CHALLENGE —
Leave out the pictures and copy everything else below exactly.

DATA SHOWN —

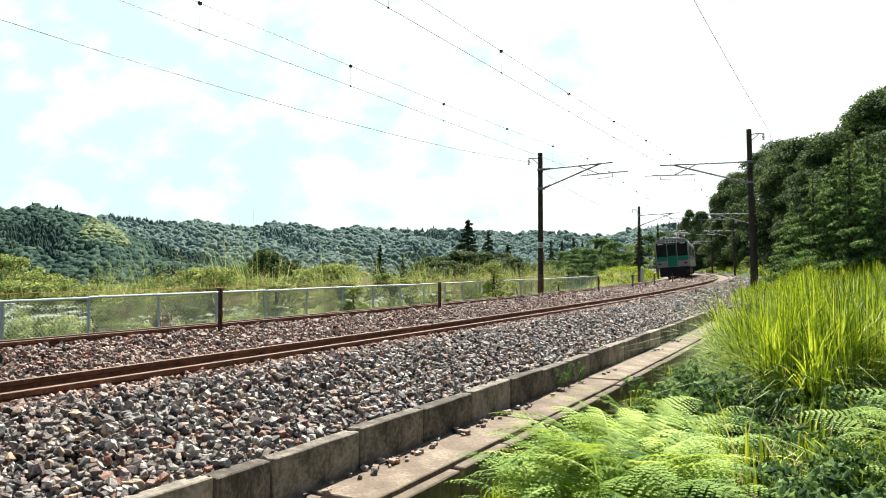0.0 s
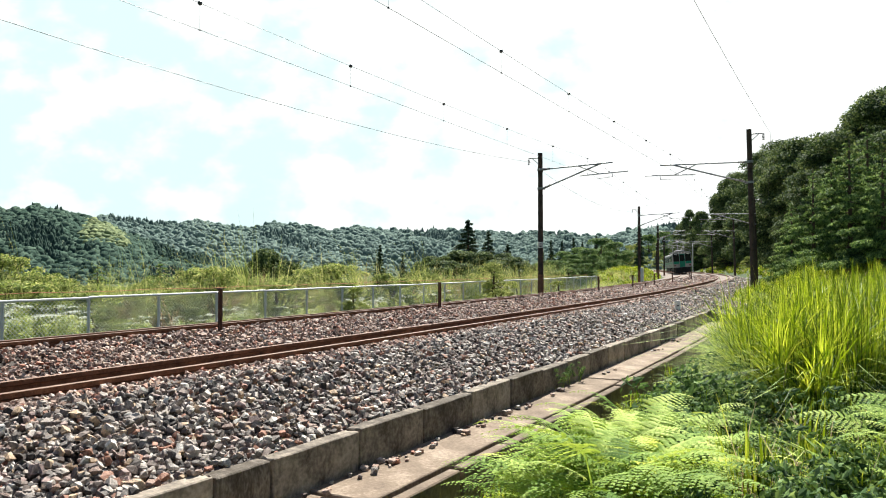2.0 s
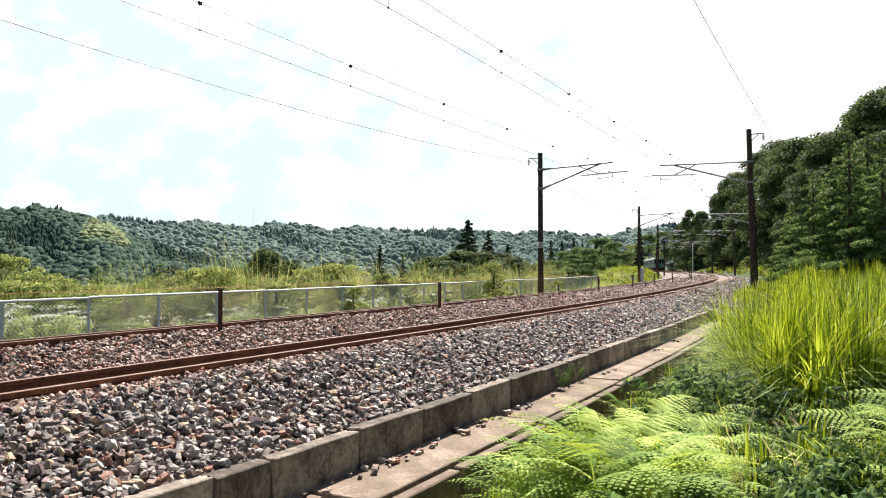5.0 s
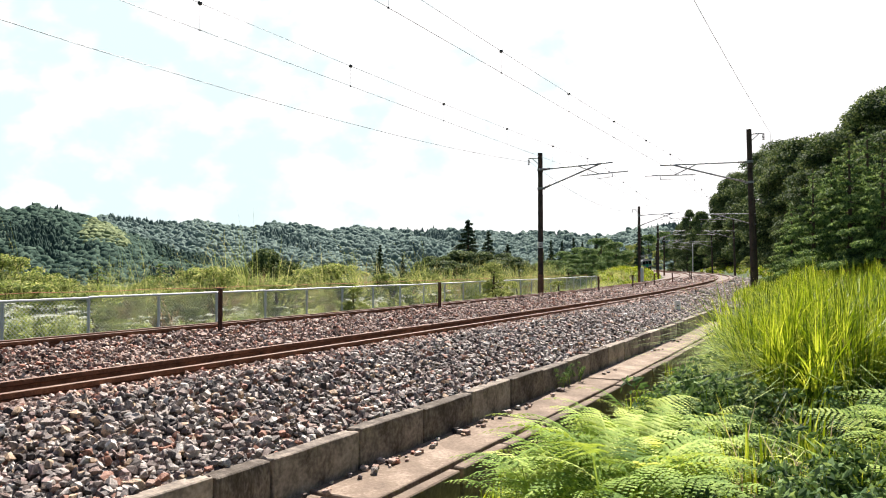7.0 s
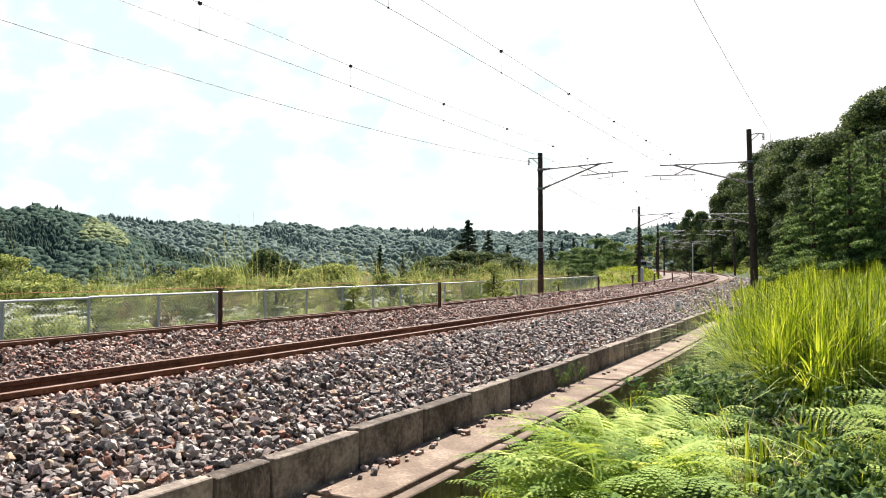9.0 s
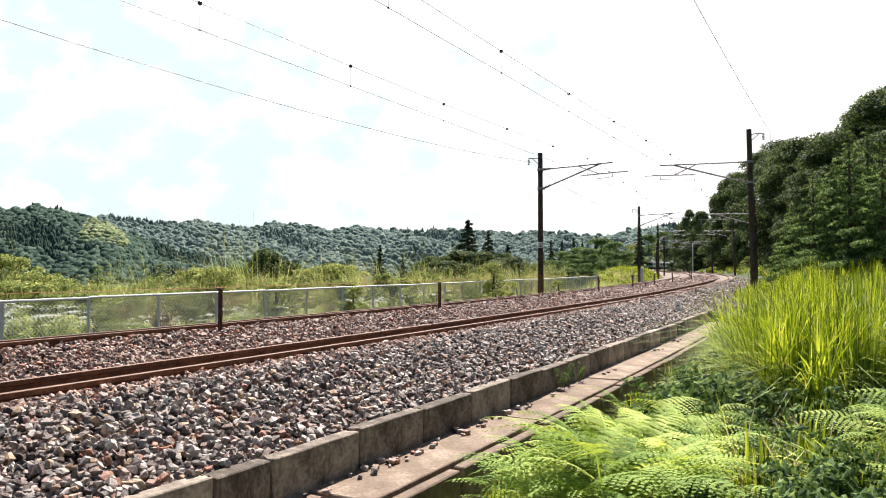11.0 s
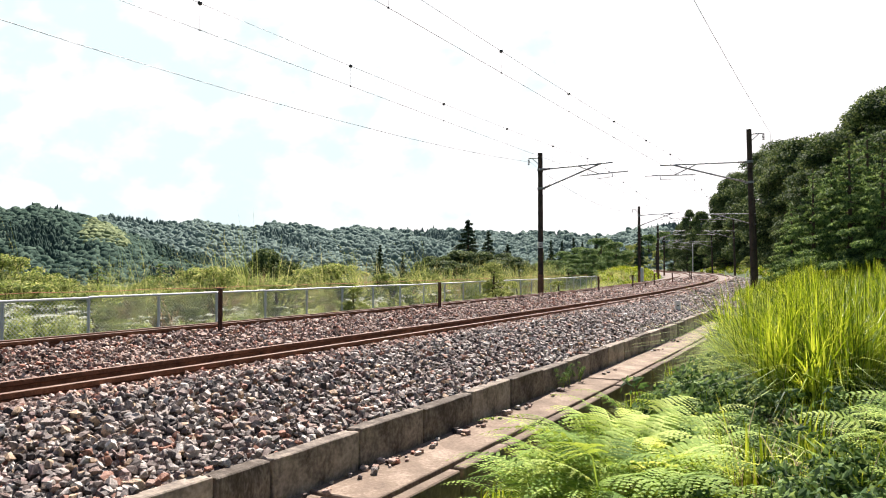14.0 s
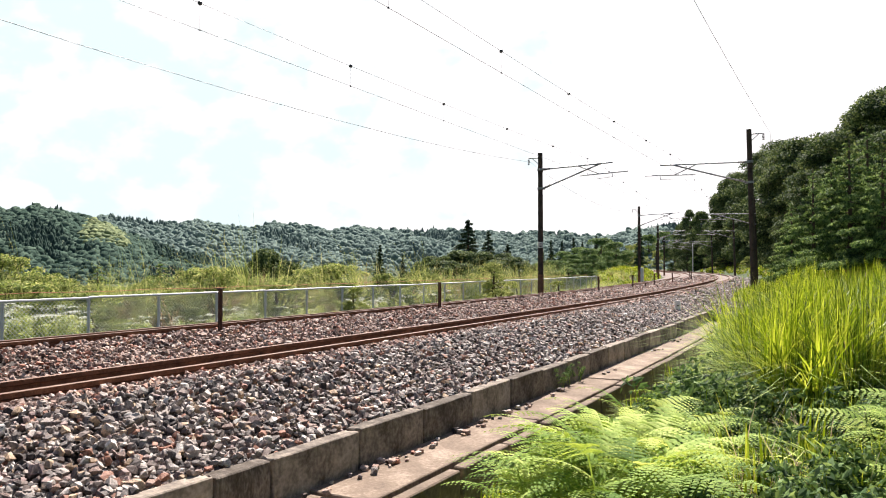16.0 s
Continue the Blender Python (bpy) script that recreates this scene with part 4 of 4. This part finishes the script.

WRITTEN SOLUTION —
0.0 s
2.0 s
5.0 s
7.0 s
9.0 s
11.0 s
14.0 s
16.0 s
Continue the Blender Python (bpy) script that recreates this scene with part 4 of 4. This part finishes the script.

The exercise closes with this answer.